3D scene code data
== == ==
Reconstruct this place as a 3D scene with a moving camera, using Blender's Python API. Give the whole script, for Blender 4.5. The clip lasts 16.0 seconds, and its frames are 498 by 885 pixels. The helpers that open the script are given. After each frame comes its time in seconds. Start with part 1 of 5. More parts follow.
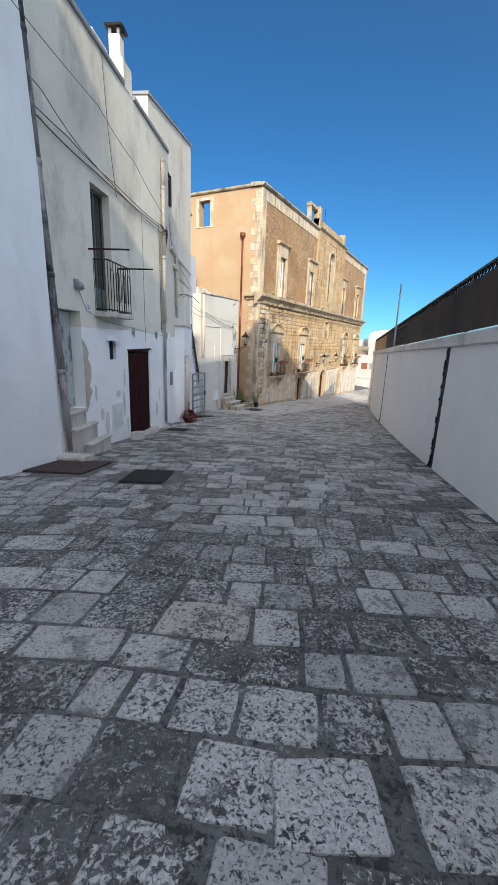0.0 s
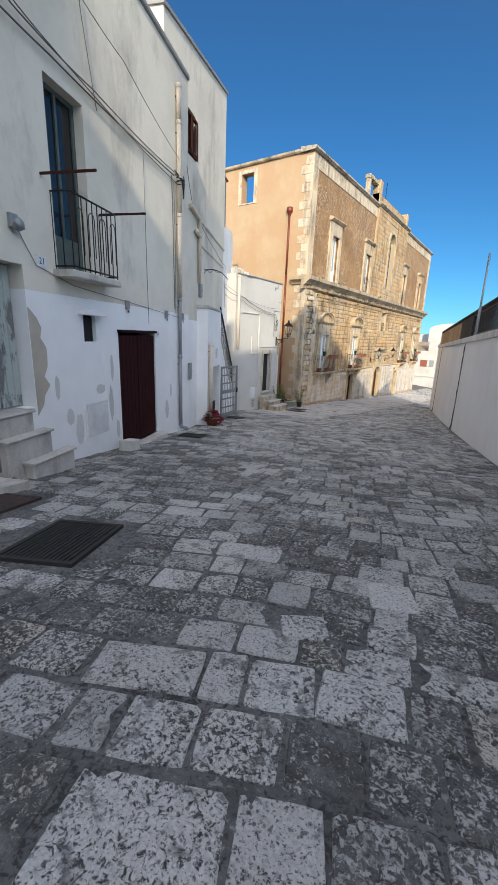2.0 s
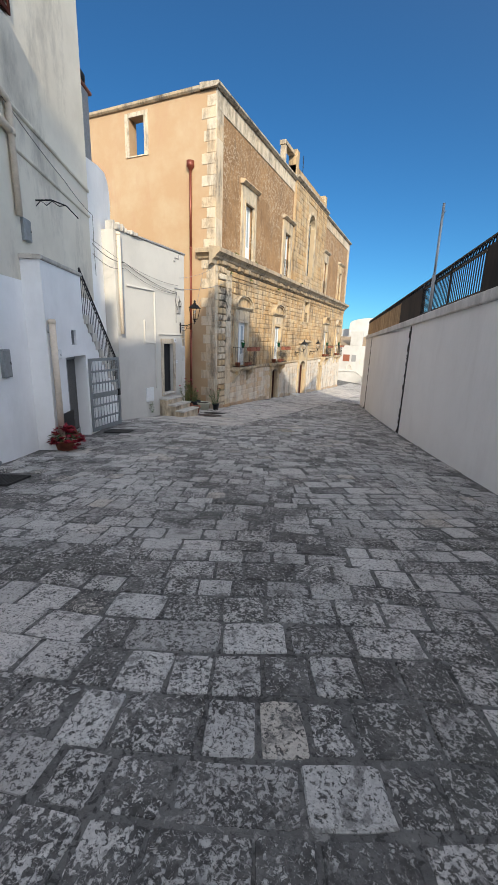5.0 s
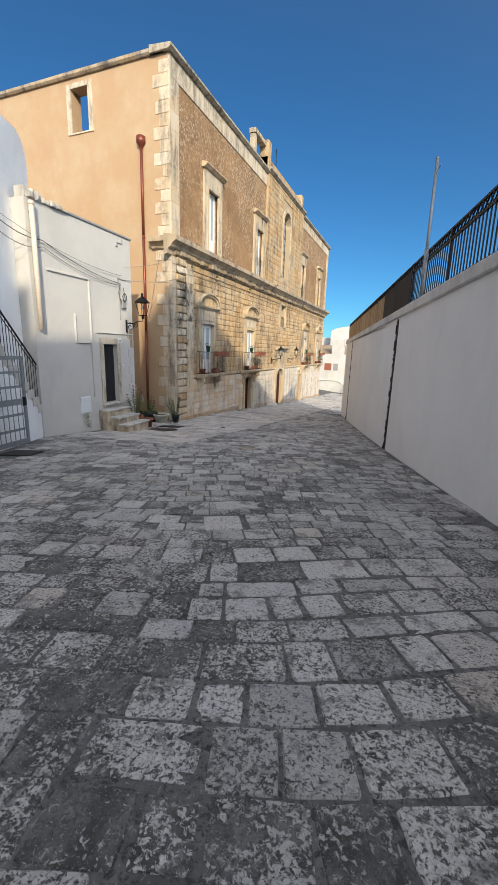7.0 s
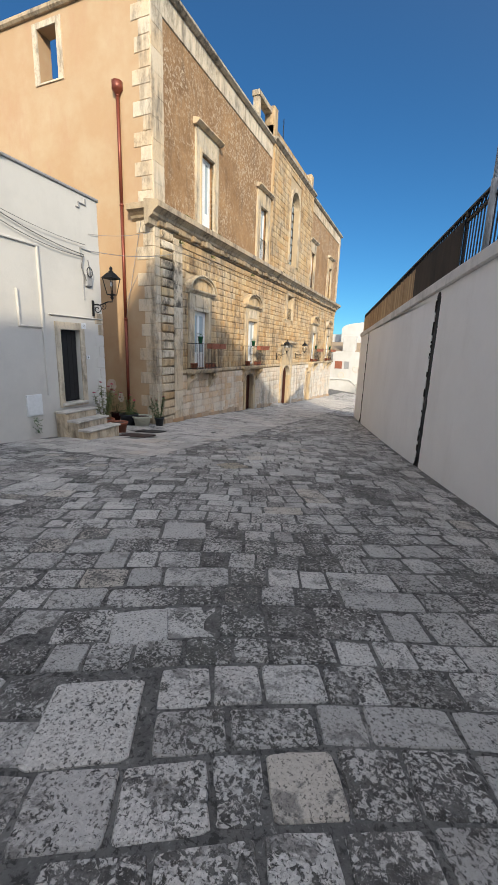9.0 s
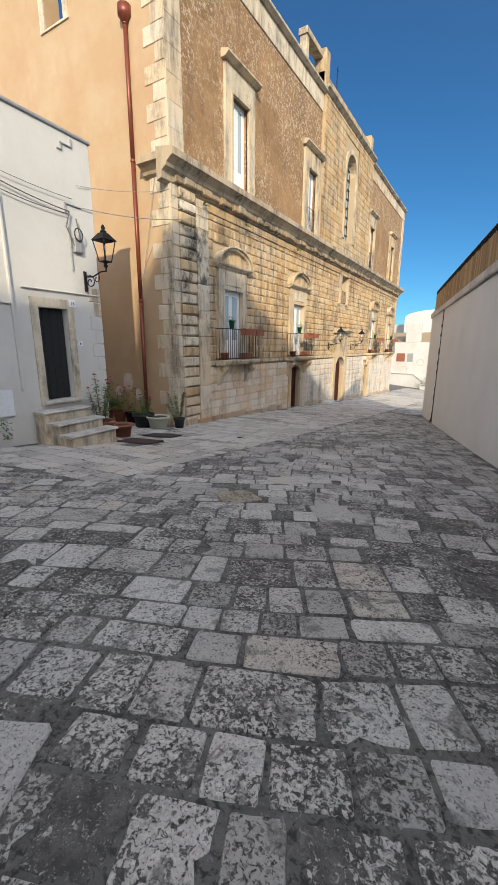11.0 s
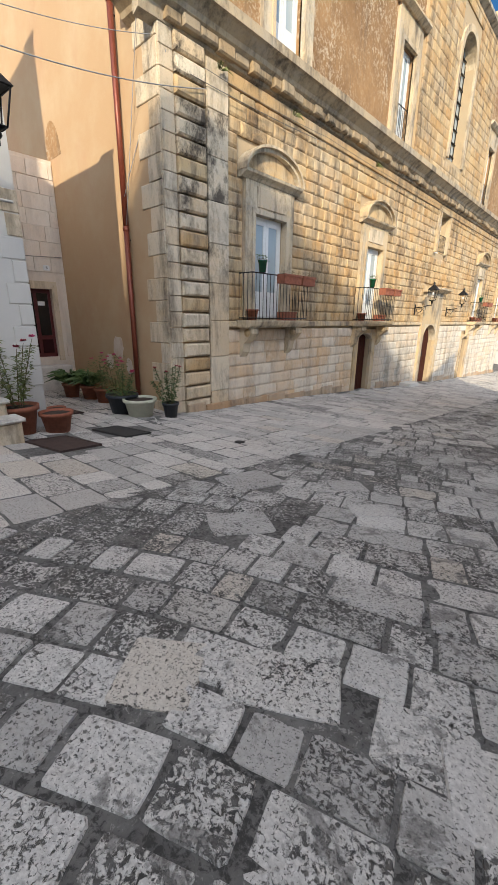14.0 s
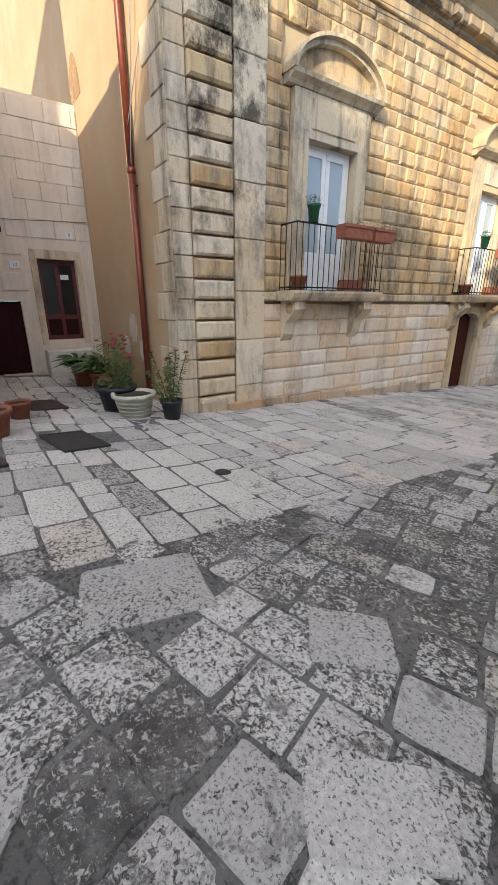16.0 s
== == ==
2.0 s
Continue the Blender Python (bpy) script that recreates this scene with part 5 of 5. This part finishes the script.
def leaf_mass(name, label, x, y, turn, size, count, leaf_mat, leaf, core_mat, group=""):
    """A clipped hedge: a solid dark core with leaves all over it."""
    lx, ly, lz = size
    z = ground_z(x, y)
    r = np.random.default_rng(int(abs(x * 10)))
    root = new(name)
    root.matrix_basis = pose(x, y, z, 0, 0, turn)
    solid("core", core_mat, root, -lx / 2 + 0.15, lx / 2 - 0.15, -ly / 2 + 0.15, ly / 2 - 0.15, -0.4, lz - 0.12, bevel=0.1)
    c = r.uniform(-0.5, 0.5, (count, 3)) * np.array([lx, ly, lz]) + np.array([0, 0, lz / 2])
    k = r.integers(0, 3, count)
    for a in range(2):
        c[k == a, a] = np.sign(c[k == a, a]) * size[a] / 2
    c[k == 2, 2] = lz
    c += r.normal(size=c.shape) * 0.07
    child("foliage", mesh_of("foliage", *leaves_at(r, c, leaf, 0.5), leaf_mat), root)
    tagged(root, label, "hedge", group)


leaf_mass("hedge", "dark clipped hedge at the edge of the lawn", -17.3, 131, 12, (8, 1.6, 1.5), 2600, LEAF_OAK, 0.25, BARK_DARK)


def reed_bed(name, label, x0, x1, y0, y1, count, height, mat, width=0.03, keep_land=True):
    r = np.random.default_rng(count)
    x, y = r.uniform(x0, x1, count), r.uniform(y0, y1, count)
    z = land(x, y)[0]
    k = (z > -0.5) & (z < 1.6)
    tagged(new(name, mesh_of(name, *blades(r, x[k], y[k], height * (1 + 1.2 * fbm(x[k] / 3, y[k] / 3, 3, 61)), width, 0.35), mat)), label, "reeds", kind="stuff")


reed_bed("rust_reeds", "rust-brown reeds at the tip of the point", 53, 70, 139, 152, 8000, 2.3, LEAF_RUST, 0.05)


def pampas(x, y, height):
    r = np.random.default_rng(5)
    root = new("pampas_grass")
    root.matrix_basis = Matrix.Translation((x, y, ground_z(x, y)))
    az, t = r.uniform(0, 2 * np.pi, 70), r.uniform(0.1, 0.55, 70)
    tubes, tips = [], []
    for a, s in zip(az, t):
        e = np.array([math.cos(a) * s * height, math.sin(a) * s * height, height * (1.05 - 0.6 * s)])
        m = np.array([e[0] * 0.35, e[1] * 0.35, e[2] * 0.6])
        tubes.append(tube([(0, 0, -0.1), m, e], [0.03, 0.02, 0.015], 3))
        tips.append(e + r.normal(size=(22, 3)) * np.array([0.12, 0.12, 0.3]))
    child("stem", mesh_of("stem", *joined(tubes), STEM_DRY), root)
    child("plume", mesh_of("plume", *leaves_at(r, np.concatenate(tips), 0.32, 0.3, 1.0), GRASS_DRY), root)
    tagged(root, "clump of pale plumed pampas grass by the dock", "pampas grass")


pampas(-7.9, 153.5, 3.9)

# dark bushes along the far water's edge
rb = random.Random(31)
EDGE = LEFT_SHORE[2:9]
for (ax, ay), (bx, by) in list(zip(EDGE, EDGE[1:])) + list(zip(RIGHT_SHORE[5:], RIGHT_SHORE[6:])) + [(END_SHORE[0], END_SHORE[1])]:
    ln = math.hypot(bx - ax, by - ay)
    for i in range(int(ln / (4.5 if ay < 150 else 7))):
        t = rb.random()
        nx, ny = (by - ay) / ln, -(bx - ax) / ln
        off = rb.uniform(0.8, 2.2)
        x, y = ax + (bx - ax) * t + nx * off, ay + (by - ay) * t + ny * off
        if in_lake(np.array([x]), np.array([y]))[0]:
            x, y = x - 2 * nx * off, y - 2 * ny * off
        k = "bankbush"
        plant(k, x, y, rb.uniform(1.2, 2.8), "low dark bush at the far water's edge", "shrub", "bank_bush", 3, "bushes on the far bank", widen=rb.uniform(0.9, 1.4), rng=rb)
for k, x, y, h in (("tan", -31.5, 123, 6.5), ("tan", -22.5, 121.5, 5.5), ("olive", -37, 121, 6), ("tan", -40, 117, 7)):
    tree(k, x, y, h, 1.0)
== == ==
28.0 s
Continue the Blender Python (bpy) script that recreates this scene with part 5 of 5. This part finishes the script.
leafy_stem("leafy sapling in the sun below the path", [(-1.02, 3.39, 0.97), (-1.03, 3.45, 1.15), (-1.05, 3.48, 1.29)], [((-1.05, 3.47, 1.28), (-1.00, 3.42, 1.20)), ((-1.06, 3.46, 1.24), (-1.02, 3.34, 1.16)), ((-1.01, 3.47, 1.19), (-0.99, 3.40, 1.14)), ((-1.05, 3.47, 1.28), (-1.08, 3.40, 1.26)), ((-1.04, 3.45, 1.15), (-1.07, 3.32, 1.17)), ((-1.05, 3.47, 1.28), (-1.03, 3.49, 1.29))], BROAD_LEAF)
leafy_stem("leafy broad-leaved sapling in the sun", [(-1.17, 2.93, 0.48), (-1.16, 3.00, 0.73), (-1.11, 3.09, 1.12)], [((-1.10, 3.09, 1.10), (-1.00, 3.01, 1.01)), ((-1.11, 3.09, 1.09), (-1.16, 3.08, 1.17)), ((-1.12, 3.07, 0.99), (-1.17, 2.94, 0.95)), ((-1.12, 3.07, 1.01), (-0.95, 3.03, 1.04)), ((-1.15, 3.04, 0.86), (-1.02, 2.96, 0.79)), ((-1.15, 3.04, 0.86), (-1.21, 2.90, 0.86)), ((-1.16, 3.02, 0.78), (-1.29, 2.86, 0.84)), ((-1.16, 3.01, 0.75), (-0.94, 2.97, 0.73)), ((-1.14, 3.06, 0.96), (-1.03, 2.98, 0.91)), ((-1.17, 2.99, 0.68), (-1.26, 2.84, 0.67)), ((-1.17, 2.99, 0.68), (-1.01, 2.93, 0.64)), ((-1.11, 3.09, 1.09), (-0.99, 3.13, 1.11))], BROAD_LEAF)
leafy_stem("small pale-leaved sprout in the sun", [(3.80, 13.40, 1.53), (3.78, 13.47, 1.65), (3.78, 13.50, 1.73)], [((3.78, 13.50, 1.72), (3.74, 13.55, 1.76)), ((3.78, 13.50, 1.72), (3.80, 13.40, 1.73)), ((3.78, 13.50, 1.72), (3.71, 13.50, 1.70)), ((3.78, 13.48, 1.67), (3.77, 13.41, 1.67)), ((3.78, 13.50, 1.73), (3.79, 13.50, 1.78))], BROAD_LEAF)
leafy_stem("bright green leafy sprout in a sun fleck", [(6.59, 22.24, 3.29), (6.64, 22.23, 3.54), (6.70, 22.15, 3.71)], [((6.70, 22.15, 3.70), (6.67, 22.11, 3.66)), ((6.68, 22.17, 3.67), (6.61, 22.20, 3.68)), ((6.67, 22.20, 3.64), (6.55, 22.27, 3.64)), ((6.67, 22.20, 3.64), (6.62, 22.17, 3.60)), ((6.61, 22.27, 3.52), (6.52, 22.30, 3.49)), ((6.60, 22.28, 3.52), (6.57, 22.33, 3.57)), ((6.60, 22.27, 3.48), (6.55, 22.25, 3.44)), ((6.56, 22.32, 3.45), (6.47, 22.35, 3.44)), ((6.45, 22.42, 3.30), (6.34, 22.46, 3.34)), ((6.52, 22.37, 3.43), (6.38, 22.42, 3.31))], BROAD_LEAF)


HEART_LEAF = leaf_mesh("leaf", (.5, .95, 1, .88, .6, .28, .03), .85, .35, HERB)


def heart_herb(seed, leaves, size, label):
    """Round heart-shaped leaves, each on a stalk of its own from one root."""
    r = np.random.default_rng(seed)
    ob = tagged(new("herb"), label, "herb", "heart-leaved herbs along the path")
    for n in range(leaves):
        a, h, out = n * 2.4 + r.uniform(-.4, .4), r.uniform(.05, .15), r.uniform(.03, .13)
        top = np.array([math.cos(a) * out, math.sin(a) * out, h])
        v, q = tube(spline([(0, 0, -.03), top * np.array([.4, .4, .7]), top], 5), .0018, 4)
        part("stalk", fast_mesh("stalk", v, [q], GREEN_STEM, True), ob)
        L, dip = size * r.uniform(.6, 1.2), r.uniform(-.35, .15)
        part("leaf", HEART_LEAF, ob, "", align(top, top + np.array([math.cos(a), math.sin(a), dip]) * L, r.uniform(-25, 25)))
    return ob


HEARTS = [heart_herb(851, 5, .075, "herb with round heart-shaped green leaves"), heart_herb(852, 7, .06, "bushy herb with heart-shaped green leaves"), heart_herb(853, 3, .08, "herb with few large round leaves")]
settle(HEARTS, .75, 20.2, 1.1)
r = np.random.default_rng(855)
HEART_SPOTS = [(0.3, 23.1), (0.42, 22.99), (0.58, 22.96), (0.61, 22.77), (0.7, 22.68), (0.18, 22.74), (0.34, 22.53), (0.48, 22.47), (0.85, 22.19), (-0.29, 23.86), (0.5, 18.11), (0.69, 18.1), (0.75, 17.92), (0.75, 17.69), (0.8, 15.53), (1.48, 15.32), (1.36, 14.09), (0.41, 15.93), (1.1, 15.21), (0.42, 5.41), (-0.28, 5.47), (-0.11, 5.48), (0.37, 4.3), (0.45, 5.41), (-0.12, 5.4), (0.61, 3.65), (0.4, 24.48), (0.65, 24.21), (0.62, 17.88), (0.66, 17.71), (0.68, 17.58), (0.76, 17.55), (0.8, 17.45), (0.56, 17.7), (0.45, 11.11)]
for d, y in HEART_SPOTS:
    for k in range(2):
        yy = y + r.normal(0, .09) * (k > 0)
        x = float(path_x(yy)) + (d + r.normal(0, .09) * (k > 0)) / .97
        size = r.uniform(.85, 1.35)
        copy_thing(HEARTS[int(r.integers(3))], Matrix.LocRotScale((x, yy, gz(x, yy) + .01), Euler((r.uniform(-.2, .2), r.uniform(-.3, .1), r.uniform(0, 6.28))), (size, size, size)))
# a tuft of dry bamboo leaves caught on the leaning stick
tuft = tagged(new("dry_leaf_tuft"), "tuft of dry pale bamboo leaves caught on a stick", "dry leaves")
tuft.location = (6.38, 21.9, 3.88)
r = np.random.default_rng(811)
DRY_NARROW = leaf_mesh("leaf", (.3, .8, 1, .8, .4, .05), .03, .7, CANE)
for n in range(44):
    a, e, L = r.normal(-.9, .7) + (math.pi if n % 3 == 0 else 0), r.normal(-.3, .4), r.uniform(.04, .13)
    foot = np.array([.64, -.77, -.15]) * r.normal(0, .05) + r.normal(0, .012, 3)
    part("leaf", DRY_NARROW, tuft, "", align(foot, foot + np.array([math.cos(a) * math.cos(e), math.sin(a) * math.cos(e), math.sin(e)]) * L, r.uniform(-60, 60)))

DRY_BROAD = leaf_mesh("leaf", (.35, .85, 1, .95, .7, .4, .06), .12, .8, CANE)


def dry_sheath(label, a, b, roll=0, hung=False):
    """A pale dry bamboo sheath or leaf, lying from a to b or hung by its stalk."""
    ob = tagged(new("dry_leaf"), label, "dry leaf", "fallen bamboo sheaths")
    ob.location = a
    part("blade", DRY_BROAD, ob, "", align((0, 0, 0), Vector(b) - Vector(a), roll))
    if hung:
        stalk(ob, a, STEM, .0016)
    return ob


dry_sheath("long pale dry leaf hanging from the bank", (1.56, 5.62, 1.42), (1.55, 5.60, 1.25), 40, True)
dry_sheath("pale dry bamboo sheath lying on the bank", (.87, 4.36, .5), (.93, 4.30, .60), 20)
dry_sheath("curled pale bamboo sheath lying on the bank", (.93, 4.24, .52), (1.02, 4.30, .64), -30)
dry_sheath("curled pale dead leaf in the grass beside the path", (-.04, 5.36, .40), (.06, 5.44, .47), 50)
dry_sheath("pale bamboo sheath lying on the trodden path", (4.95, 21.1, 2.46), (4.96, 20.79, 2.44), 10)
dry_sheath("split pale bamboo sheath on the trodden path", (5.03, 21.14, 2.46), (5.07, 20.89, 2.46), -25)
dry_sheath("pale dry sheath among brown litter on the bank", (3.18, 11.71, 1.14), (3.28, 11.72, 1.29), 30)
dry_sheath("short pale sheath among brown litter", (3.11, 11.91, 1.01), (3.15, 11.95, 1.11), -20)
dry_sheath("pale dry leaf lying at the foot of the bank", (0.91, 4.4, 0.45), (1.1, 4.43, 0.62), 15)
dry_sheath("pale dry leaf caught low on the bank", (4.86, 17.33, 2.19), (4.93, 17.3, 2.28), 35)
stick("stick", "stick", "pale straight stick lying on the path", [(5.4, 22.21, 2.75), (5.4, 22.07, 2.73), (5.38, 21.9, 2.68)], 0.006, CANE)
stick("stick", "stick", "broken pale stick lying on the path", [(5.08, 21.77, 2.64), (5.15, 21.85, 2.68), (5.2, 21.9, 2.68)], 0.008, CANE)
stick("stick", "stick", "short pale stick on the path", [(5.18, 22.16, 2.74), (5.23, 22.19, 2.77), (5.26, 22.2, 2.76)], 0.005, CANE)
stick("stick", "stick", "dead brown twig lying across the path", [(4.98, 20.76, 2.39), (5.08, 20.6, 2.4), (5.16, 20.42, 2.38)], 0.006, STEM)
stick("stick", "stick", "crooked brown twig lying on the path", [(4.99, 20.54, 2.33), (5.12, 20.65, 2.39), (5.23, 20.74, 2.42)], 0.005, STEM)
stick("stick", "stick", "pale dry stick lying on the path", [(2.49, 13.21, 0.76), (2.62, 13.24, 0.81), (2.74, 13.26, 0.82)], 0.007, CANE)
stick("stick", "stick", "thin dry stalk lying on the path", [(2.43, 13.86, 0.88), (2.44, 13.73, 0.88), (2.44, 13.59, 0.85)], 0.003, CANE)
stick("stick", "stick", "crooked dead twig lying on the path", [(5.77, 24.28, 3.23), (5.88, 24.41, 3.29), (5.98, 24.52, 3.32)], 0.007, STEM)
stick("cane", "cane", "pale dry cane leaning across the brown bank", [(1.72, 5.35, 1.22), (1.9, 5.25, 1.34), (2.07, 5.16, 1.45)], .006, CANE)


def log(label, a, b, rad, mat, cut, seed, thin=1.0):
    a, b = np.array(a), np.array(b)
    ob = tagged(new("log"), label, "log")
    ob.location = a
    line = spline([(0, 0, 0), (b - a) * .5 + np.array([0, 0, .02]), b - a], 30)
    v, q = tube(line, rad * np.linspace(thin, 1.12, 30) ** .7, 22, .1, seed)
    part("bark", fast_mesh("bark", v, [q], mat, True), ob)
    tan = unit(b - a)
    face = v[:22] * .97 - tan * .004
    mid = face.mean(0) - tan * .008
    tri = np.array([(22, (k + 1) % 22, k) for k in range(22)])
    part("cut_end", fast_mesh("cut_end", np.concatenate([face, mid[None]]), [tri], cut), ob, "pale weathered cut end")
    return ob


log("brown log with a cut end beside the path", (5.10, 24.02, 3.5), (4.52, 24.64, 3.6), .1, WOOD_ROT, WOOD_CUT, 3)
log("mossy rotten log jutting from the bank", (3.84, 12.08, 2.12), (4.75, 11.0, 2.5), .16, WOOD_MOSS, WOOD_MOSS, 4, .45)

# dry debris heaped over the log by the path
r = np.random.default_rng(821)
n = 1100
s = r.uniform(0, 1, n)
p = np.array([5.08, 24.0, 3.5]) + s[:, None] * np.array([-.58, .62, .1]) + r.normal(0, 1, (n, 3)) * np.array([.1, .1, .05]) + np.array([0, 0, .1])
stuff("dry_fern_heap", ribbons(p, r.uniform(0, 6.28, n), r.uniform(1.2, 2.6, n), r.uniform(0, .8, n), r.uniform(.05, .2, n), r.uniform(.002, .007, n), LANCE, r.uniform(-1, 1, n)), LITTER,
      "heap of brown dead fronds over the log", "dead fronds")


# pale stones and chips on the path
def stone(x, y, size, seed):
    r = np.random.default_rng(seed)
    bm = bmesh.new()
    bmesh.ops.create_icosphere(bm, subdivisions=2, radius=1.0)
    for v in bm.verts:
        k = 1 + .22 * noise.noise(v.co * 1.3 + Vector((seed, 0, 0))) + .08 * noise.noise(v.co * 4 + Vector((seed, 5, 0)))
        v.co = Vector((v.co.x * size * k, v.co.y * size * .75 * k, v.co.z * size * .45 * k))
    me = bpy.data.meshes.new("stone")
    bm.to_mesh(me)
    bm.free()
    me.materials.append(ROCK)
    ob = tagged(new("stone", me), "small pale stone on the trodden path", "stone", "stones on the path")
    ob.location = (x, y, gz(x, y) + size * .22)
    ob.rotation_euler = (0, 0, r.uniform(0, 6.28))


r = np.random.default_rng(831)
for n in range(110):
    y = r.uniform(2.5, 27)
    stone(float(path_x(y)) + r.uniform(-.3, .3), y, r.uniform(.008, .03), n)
== == ==
The request
The lines to collect are those holding the string "each"; copy them all.

Task answer
Reconstruct this place as a 3D scene with a moving camera, using Blender's Python API. Give the whole script, for Blender 4.5. The clip lasts 16.0 seconds, and its frames are 498 by 885 pixels. The helpers that open the script are given. After each frame comes its time in seconds. Start with part 1 of 5. More parts follow.
    """Round heart-shaped leaves, each on a stalk of its own from one root."""